Adverse weather during the year – particularly the flooding in May and droughts during the rest of the year – disrupted demand from the agriculture and fisheries sector.
The construction sector was estimated to have grown, Chevron Lanka said, but if it did, it skewed toward less lubricant-intense types of construction.
“We also achieved another milestone in bulk supplies by shipping to key power generation customers in flexi-tanks, which was a first not only for Sri Lanka but for the Asia-Pacific region of Chevron,” the company said.
Export sales were a key factor for Chevron Lanka in 2016. “Export sales helped in reducing our income tax as income tax for exports is lower,” Gomes explained.
In Bangladesh, “With strong support from its local distributor, [Chevron Lanka] was able to increase penetration levels beyond the capital city of Dhaka and the port city of Chittagong into new areas in South Bengal, such as Khulna, Bogra, Rajshahi, Tangail and Sylhet through the appointment of sub-distributors,” the report continued.
Despite uncertainties in the Maldives, the company surpassed its volumes sold there in 2015. The main contributor to volume growth in that small island nation was its construction industry.

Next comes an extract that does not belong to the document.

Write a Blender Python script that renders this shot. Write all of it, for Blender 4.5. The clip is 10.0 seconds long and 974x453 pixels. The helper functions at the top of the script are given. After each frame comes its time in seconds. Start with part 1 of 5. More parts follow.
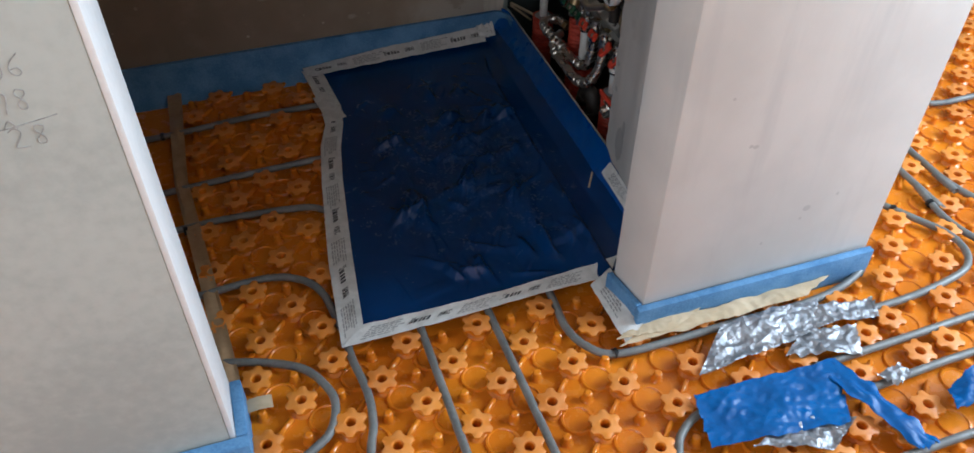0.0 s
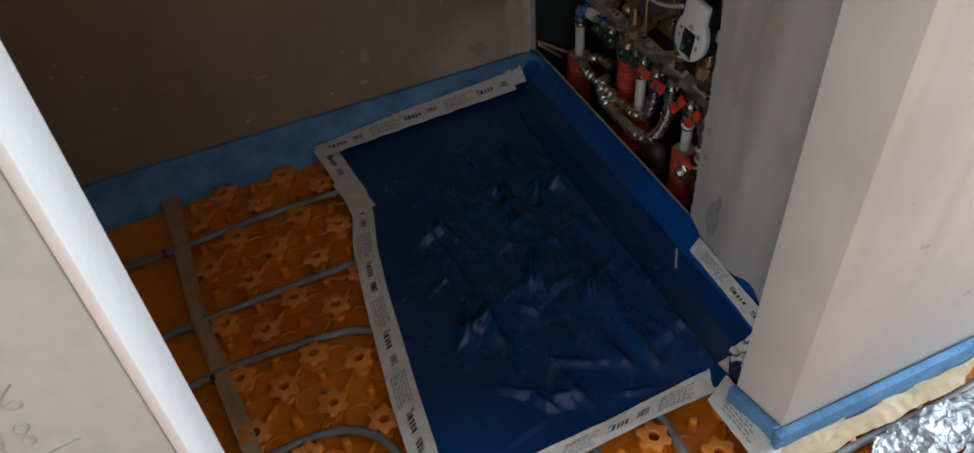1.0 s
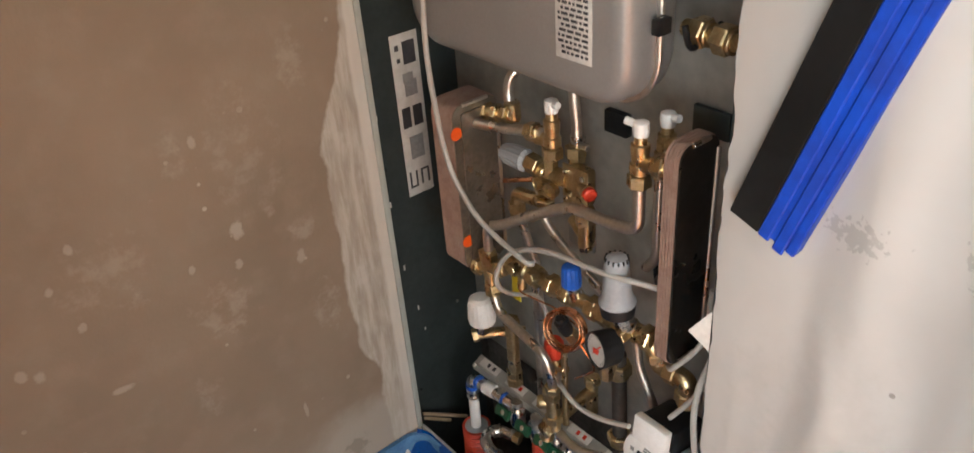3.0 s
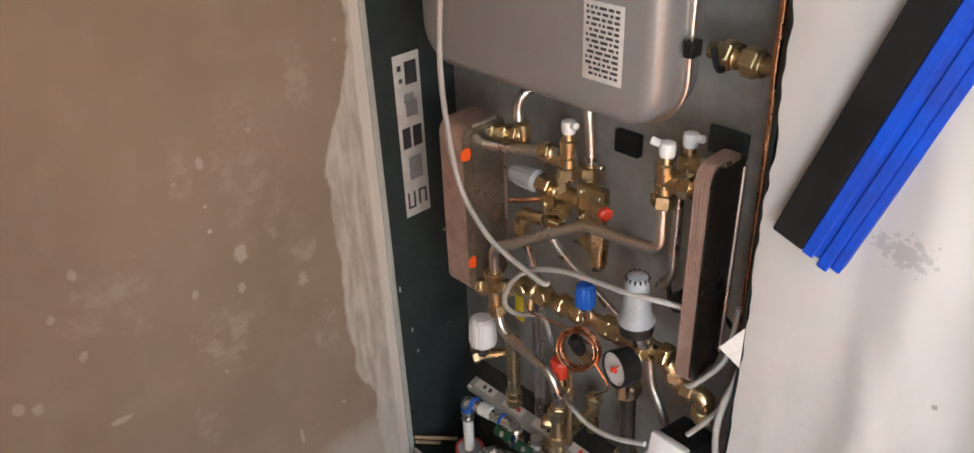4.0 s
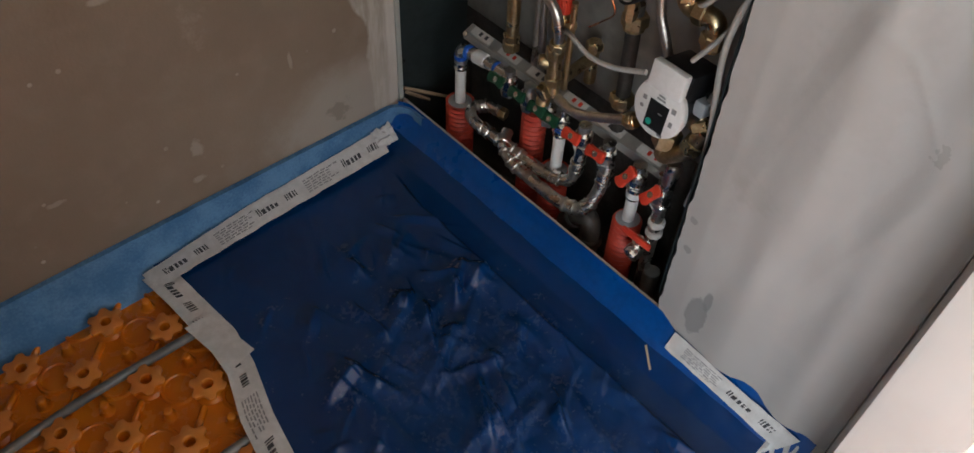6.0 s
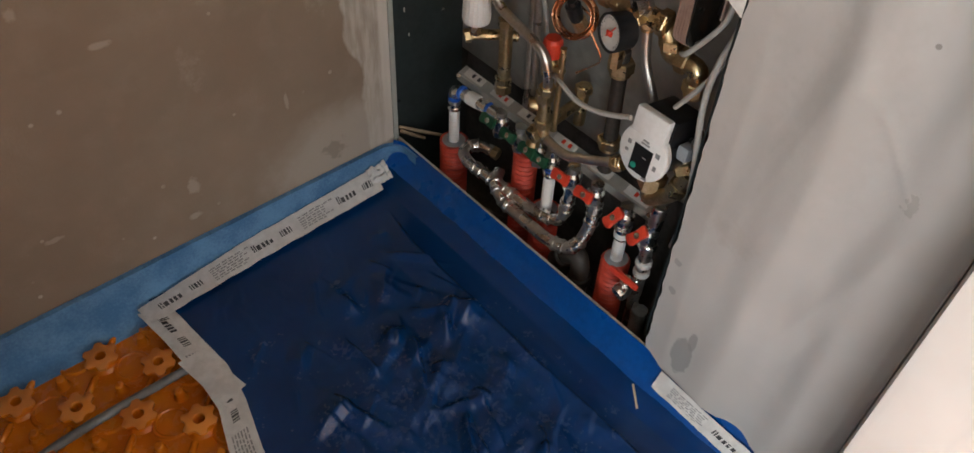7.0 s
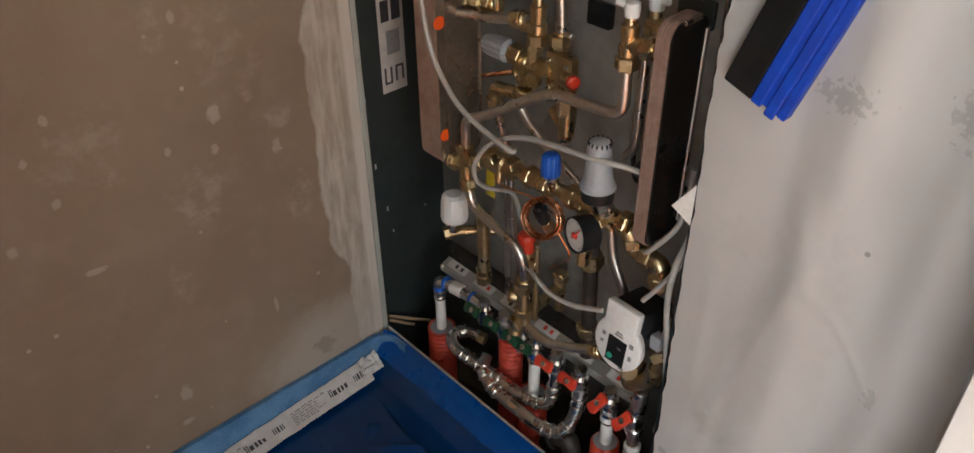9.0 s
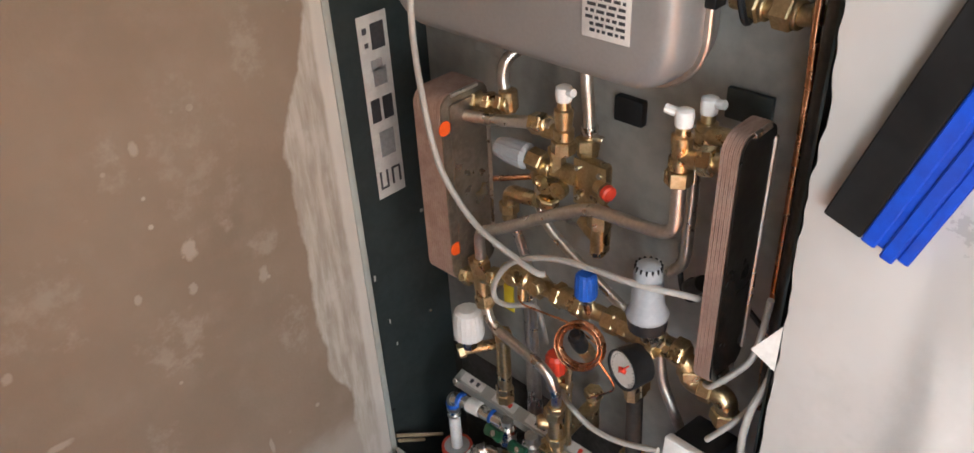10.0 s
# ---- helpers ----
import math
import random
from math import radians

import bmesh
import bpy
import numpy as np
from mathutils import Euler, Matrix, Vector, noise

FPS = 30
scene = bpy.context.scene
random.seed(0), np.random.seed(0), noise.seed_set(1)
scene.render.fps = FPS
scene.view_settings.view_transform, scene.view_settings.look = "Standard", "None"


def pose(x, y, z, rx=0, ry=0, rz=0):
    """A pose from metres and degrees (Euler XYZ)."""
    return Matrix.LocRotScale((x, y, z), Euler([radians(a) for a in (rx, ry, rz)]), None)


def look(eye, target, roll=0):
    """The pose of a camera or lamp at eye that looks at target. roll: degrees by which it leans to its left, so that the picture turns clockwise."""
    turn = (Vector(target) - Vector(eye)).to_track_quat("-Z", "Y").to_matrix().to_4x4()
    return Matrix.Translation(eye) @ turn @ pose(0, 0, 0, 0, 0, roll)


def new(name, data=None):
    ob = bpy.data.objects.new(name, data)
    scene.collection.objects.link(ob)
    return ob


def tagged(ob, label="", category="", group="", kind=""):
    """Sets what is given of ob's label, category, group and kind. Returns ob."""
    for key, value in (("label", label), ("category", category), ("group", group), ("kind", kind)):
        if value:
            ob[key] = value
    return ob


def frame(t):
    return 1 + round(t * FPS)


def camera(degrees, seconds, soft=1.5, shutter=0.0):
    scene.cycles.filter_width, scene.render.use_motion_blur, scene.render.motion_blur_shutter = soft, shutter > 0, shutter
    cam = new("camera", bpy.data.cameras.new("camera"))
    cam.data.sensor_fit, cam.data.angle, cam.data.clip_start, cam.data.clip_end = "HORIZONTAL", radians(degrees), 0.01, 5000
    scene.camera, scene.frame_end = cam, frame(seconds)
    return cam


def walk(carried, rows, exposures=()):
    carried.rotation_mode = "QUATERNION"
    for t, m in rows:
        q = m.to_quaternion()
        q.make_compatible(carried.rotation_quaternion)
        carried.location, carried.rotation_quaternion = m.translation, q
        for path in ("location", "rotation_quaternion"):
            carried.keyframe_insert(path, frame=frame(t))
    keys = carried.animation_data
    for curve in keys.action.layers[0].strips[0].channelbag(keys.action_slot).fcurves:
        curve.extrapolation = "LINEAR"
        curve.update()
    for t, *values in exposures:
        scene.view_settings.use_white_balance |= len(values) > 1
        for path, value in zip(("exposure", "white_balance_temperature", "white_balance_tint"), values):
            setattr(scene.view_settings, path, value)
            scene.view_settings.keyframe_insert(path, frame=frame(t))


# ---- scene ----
cam = camera(61.2, 10.0, shutter=0.1)
PATH = [
    (0, (-0.778, -2.11, 1.282), (-0.306, -0.729, -0.073), 0.4),
    (0.5, (-0.731, -1.963, 1.294), (-0.455, -0.538, -0.068), -4.8),
    (1, (-0.815, -1.671, 1.281), (-0.303, -0.338, -0.134), -4.5),
    (1.5, (-0.834, -1.47, 1.315), (0.027, -0.343, -0.111), -0.8),
    (2, (-0.77, -1.306, 1.288), (0.113, -0.178, -0.098), -1.4),
    (2.5, (-0.677, -1.18, 1.306), (0.258, 0.036, 0.023), -1.4),
    (3, (-0.66, -1.146, 1.406), (0.375, 0.195, 0.344), -4.5),
    (3.2, (-0.688, -1.124, 1.433), (0.397, 0.212, 0.416), -4.5),
    (4.3, (-0.757, -1.065, 1.374), (0.413, 0.156, 0.305), -1.9),
    (4.5, (-0.777, -1.065, 1.333), (0.349, 0.1, 0.16), -1.4),
    (5, (-0.806, -1.086, 1.268), (0.178, -0.083, -0.155), 1.0),
    (5.5, (-0.805, -1.108, 1.223), (0.114, -0.156, -0.277), 2.7),
    (5.7, (-0.808, -1.109, 1.221), (0.112, -0.158, -0.278), 3.0),
    (6.8, (-0.789, -1.131, 1.243), (0.143, -0.14, -0.223), 3.3),
    (7, (-0.792, -1.132, 1.252), (0.159, -0.131, -0.195), 3.4),
    (7.5, (-0.781, -1.141, 1.274), (0.186, -0.108, -0.14), 2.5),
    (8, (-0.763, -1.152, 1.316), (0.281, -0.021, 0.039), 0.3),
    (8.5, (-0.764, -1.158, 1.331), (0.322, 0.011, 0.124), -0.1),
    (9, (-0.756, -1.15, 1.344), (0.342, 0.039, 0.169), -0.4),
    (9.5, (-0.73, -1.081, 1.373), (0.4, 0.135, 0.258), -0.8),
    (10, (-0.651, -0.949, 1.352), (0.524, 0.236, 0.248), -3.1),
]
EXPOSURES = [(0, -0.35, 6050, 10), (0.5, -0.4, 6200, 10), (1.0, -0.5, 6400, 10), (1.5, -0.05, 6700, 10), (2.0, 0.1, 7200, 10), (2.5, 1.15, 7100, 10), (3.2, 1.6, 6600, 10), (4.3, 1.75, 6250, 10), (4.5, 1.75, 6150, 10),
             (5.0, 1.6, 6100, 10), (5.5, 0.75, 6150, 10), (7, 1.0, 6650, 10), (7.5, 1.1, 6600, 10), (8, 1.0, 6650, 10), (9, 1.0, 6600, 10), (9.5, 1.45, 6300, 10), (10, 1.85, 6300, 10)]
walk(cam, [(t, look(e, g, r)) for t, e, g, r in PATH], EXPOSURES)

# ---------- world and light ----------
world = bpy.data.worlds.new("sky")
scene.world = world
world.use_nodes = True
wn = world.node_tree.nodes
sky = wn.new("ShaderNodeTexSky")
sky.sky_type = "NISHITA"
sky.sun_disc = False
sky.sun_elevation, sky.sun_rotation = radians(35), radians(200)
world.node_tree.links.new(sky.outputs[0], wn["Background"].inputs[0])
wn["Background"].inputs[1].default_value = 0.1


def window_light(name, eye, target, w, h, watts, colour):
    lamp = bpy.data.lights.new(name, "AREA")
    lamp.shape, lamp.size, lamp.size_y, lamp.energy, lamp.color = "RECTANGLE", w, h, watts, colour
    ob = new(name, lamp)
    ob.matrix_world = look(eye, target)
    return ob


COOL, SHADE = (0.86, 0.94, 1.0), (0.74, 0.89, 1.0)
window_light("south_window_light", (-1.5, -4.55, 1.45), (-1.5, 0, 1.45), 2.4, 1.5, 15, COOL)
window_light("west_window_light", (-3.15, -2.9, 1.45), (0, -2.9, 1.35), 2.2, 1.5, 54, COOL)
window_light("east_window_light", (2.15, -1.8, 1.5), (0, -1.8, 0.9), 1.5, 1.5, 175, SHADE)


# ---------- materials ----------
def nodes_of(m):
    m.use_nodes = True
    nt = m.node_tree
    return nt, nt.nodes["Principled BSDF"]


def link_noise(nt, pos, scale, detail=4, rough=0.55):
    n = nt.nodes.new("ShaderNodeTexNoise")
    n.inputs["Scale"].default_value, n.inputs["Detail"].default_value, n.inputs["Roughness"].default_value = scale, detail, rough
    nt.links.new(pos, n.inputs["Vector"])
    return n.outputs["Fac"]


def ramp(nt, fac, a, b, lo=0.0, hi=1.0):
    r = nt.nodes.new("ShaderNodeMapRange")
    r.interpolation_type = "SMOOTHSTEP"
    for k, v in ((1, a), (2, b), (3, lo), (4, hi)):
        r.inputs[k].default_value = v
    nt.links.new(fac, r.inputs[0])
    return r.outputs[0]


def mixed(nt, fac, a, b):
    m = nt.nodes.new("ShaderNodeMix")
    m.data_type = "RGBA"
    for sock, v in ((m.inputs[6], a), (m.inputs[7], b)):
        if isinstance(v, tuple):
            sock.default_value = (*v, 1)
        else:
            nt.links.new(v, sock)
    if isinstance(fac, float):
        m.inputs[0].default_value = fac
    else:
        nt.links.new(fac, m.inputs[0])
    return m.outputs[2]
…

“The more collaborative approach between the two distributors through whom we operate in the Maldives continued to help in optimizing the use of their resources and effort to focus on competitor accounts,” the report said. “This also helped to further strengthen the existing customer relationships through enhanced levels of service and support to current customers. The selective use of in-service oil monitoring programs has also helped both distributors to establish and build product confidence while expanding the volume base.”
Other notable efforts include Chevron Lanka’s launch of Supermatic Scooter Oil aimed at capturing more of the significantly expanding market for scooters in Sri Lanka; and expansion of its sales network to rural areas in the country.